With every new chapter of Howard Vincent’s scholarly critique of Moby-Dick, I become more in awe of Herman Melville‘s masterpiece. In the chapter “The Cetological Center”, Vincent suggests a philosophical argument in Melville’s description of Right whales and Sperm whales.
As Ahab and Fedallah are examining their recent captures of a Right Whale, hanging on the larboard, and a Sperm Whale, starboard, Melville observes:”So, when on one side you hoist in Locke’s head , you go over that way; but now, on the other side, hoist in Kant’s…”
Vincent suggests this interpretation of Melville’s was founded on the nationalistic bent of Locke’s social contract on which our country was founded. So, why the Right Whale? Is it because he is more social of the two? How is he more utilitarian than the Sperm Whale?
He then suggests that the Sperm Whale is from Kant’s more individualistic, chronometrical concept; as he is more apt to travel alone. How is the Sperm Whale an idealist? How is the grotesque symbol of severed whale heads hanging on an old whaleship bring to mind the philosophers of old? As Queequeg claims, “float light and right”.
[This image was taken from Beale’s National History. As Melville did not have the luxury of photographs, he referenced these images for his whaling story.]
In the sub-titled chapter “Craniological and Spinal Considerations Touching Whales”, Melville writes eight sections on just the cranial features of the Right Whales and Sperm Whales. His unique metaphysical theme is mixed with physical facts, humor, satire, anatomy, zoology, whaling lore and the Platonic concept of the “One”. Who does that? How does a writer get away with a 1,000 plus page tome of the conquest of a cetacean? According to Vincent, it is all related to Ahab’s search for the White Whale.
In addition to Locke and Kant, Melville also shows the Platonian theme in the Right Whales and Sperm Whales. According to Merton Sealts, Melville read much of ancient philosophy and showed an association in his work many times to Plato. Melville writes, “This Right Whale I take to have been a Stoic; the Sperm Whale, a Platonian…”.
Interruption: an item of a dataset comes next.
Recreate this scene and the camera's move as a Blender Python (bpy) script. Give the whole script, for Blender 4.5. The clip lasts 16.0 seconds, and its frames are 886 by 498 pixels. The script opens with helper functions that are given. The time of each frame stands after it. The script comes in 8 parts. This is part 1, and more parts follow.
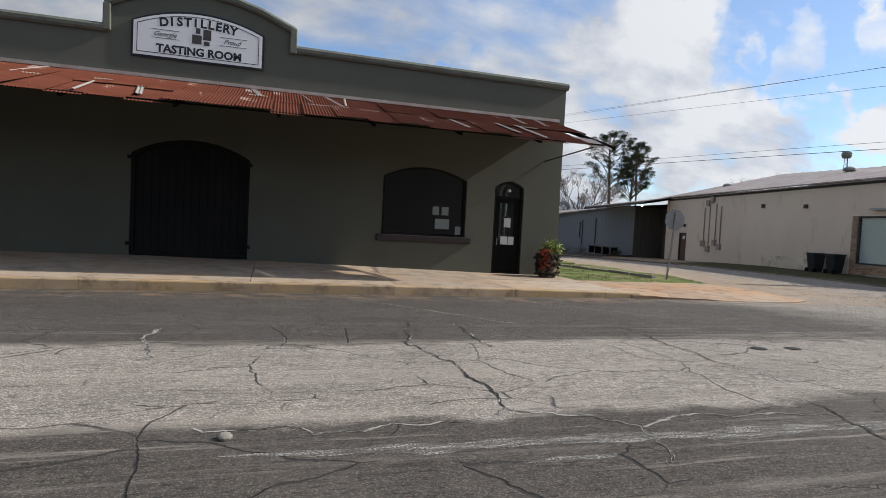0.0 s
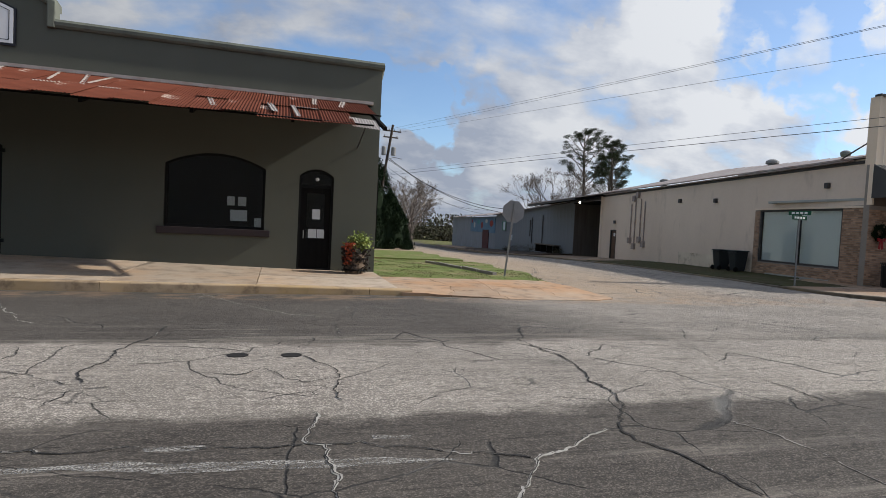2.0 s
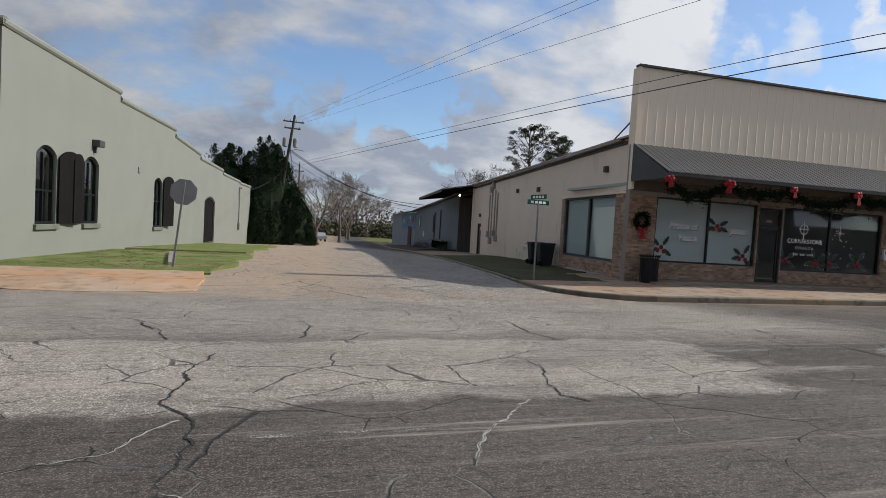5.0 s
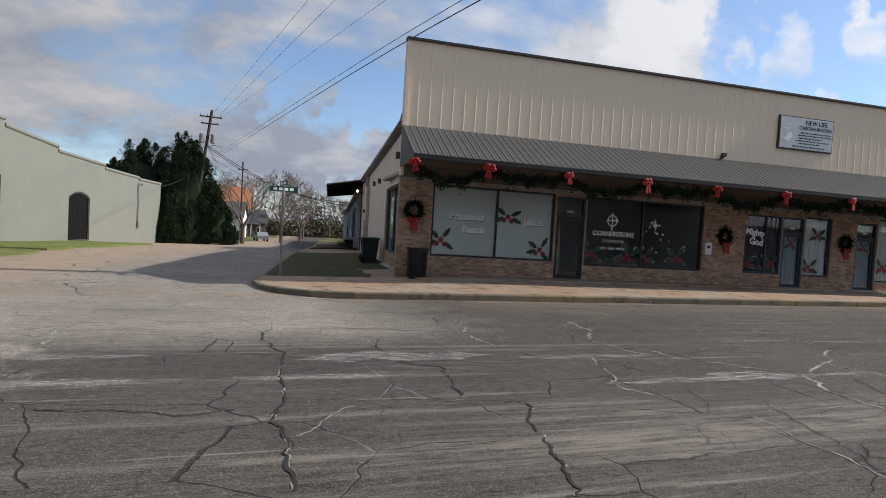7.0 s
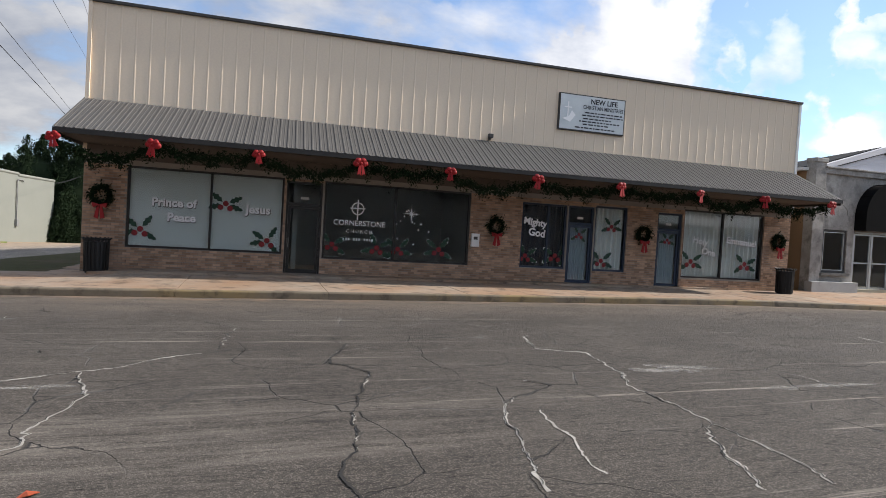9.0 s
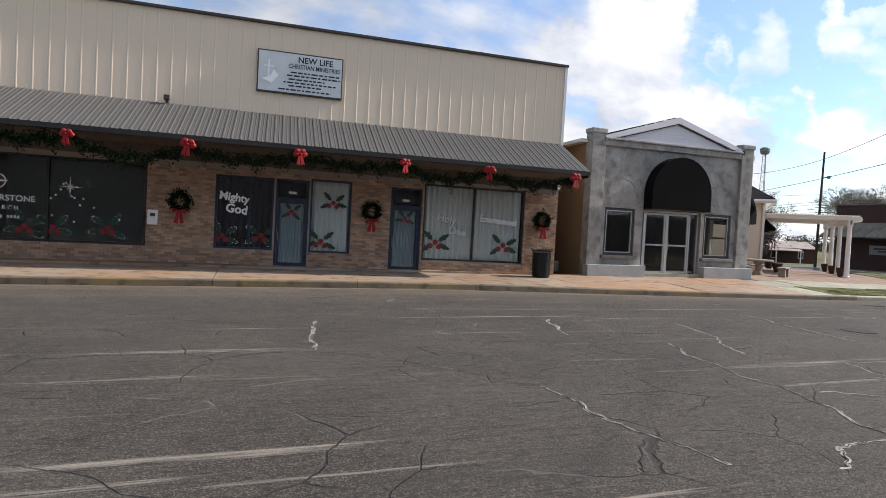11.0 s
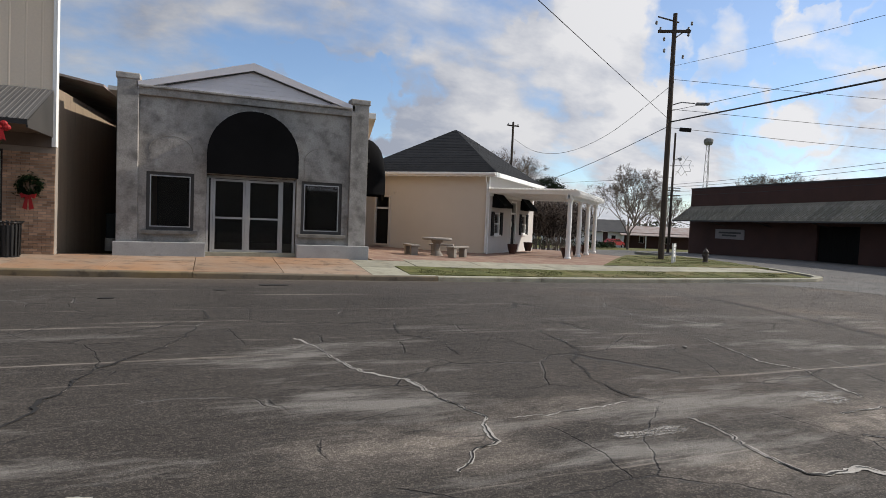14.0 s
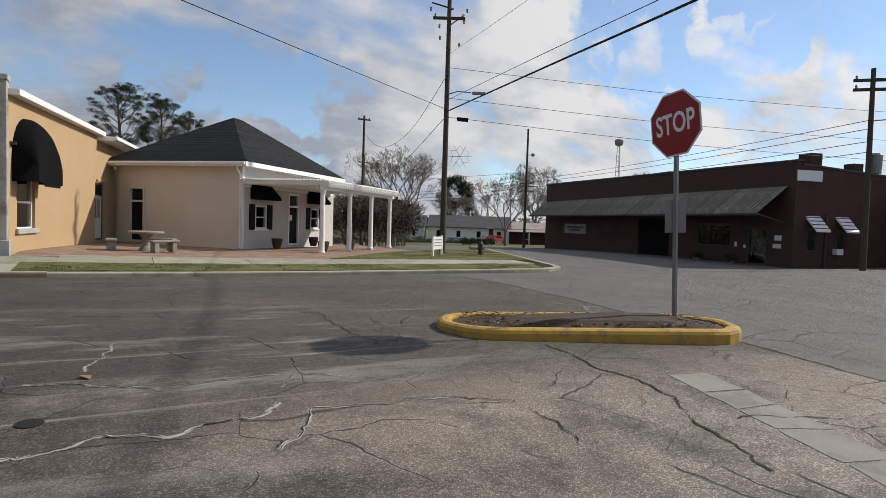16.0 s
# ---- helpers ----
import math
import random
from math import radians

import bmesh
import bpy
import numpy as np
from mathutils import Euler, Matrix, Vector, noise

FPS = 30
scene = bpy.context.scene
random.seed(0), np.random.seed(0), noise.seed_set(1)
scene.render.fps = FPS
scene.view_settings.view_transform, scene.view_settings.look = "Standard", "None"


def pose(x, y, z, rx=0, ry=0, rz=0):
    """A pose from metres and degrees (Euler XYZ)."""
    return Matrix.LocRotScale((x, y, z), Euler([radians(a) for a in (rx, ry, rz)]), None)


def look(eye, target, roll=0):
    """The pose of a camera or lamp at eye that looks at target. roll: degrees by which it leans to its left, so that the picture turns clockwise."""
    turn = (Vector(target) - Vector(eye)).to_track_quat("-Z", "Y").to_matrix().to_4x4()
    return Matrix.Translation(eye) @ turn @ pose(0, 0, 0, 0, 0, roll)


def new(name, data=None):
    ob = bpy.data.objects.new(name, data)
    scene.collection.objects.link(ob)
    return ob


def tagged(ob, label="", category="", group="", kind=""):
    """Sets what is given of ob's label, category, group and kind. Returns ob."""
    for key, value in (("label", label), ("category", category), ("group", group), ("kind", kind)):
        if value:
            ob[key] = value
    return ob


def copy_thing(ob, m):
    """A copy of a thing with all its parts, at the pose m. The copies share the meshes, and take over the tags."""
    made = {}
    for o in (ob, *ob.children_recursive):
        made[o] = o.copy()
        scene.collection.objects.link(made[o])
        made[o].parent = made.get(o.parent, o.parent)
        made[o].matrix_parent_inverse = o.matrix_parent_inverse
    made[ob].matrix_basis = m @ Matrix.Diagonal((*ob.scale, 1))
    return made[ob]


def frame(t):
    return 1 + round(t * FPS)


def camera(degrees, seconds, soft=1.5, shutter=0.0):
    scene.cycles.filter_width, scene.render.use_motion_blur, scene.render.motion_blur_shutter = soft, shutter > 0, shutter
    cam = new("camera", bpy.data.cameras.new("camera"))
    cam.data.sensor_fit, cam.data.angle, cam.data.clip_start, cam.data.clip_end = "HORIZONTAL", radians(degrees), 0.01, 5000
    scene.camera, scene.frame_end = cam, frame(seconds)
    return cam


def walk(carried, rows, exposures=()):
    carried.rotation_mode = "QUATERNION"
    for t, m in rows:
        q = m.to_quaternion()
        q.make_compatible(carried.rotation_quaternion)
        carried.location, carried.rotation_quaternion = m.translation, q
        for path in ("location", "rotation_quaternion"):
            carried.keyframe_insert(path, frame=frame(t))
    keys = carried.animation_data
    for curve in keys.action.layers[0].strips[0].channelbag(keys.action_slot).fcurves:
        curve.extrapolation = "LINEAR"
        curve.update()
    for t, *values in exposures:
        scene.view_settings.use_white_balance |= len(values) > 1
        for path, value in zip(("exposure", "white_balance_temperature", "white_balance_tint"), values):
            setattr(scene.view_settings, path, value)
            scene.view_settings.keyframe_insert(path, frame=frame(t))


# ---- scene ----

Vincent concludes this argument with the suggestion that all the way through Moby-Dick, the Sperm Whale, as Platonic, may have been the symbol of the Absolute, or the All. Melville states that,”Mankind should not know all; he needs the protection of an illusion.”
As I reflected on Vincent’s argument, I looked back on my recent experience of whale watching off the coast of Cape Cod. For the four hour voyage, we never knew when, where or if these whales would surface. This was part of the magic: the surprise, the anticipation of what was to come. One minute you are staring at an expanse of calm ocean waters, transfixed to the horizon hoping to catch that first peripheral glance of the whale surfacing to catch his breath. Then in an instant, these mammoth behemoths burst skyward, their massive bodies propelling out of the water. And then we were right back to the illusion; not knowing . We saw several different species of whales that day: Sperm, Right, and Humpback. No White, unfortunately as they have become quite rare. As I watched these whales surface in their playful manner, I never imagined them as different philosophers, as Melville did. I only focused on the pleasure they brought me.
I love this idea that God’s creation has more purpose than just for our pleasure. I love that every different species of whale is as distinct as we are.